• WHAT NEEDS TO BE DONE
Can you copy out the data exactly? Leave the images out.

• SUPPLIED MATERIAL
===============
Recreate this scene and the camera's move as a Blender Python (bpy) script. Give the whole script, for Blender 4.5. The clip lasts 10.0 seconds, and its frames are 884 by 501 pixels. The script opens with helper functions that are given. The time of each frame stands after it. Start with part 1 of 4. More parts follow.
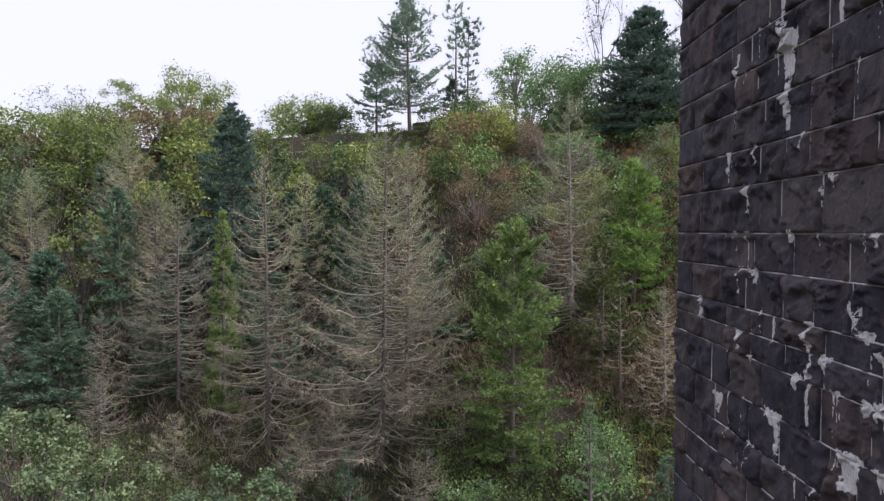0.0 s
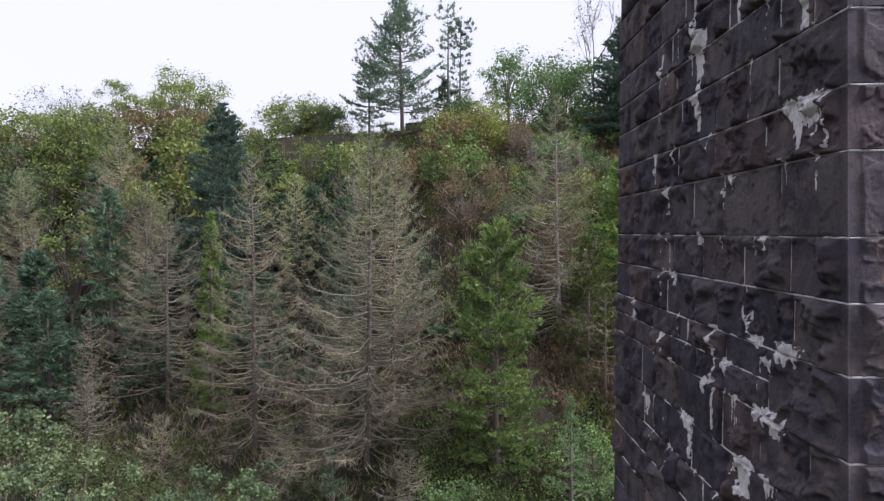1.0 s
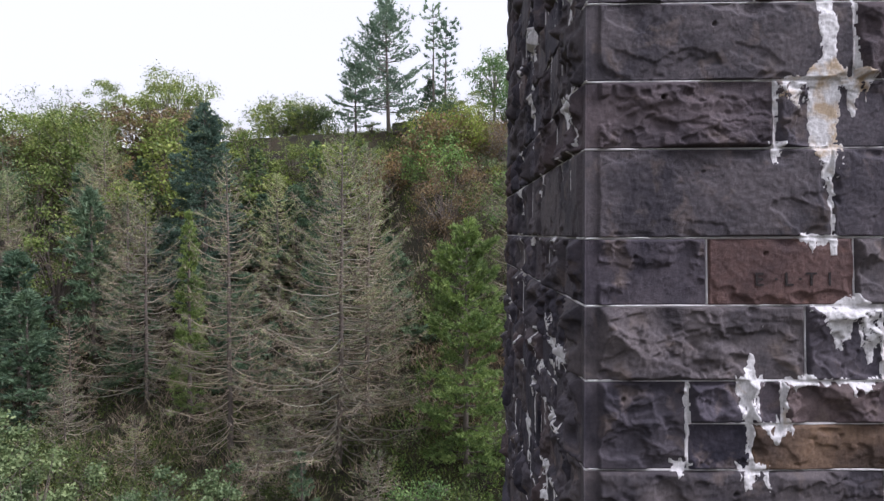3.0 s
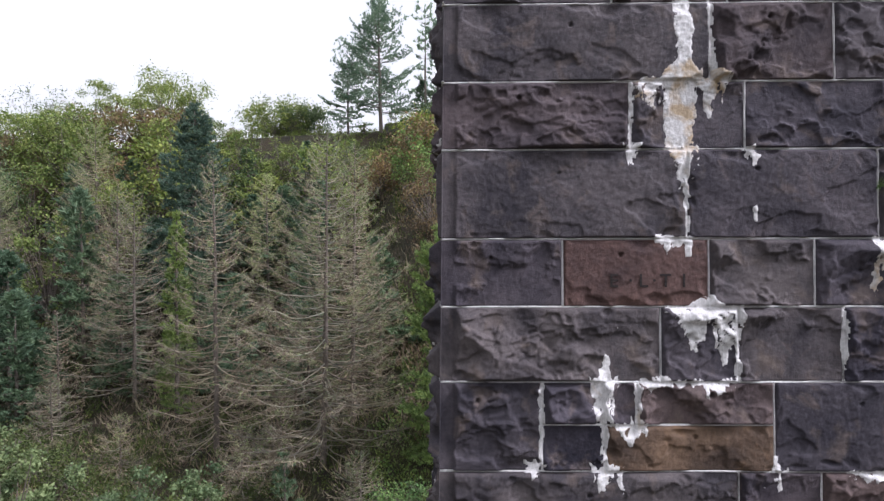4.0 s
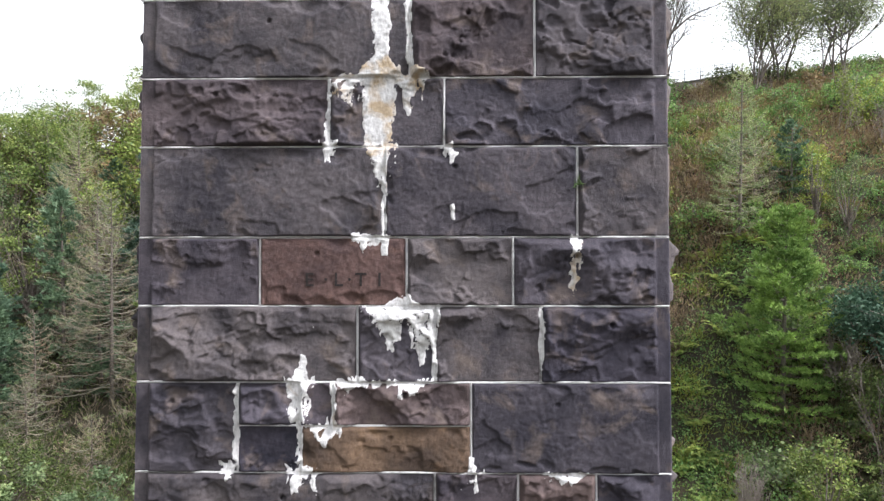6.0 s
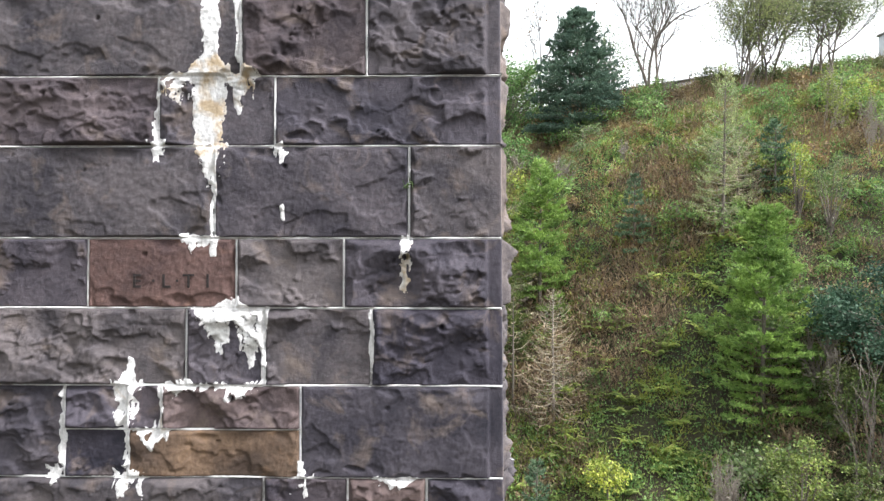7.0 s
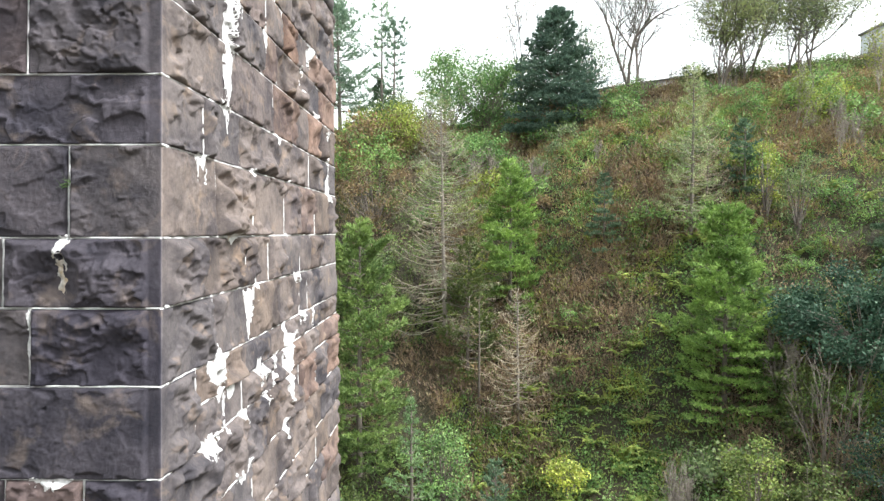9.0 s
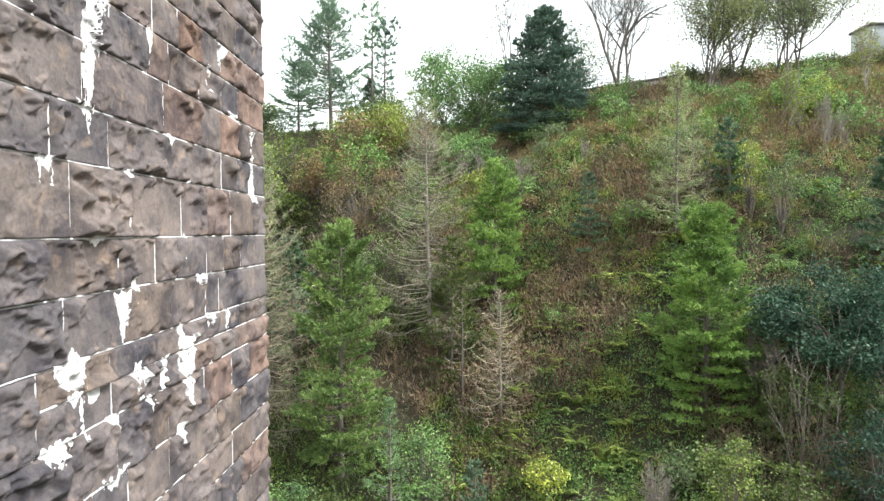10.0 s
===============
• RESPONSE BELOW
Recreate this scene and the camera's move as a Blender Python (bpy) script. Give the whole script, for Blender 4.5. The clip lasts 10.0 seconds, and its frames are 884 by 501 pixels. The script opens with helper functions that are given. The time of each frame stands after it. Start with part 1 of 4. More parts follow.
0.0 s
1.0 s
3.0 s
4.0 s
6.0 s
7.0 s
9.0 s
10.0 s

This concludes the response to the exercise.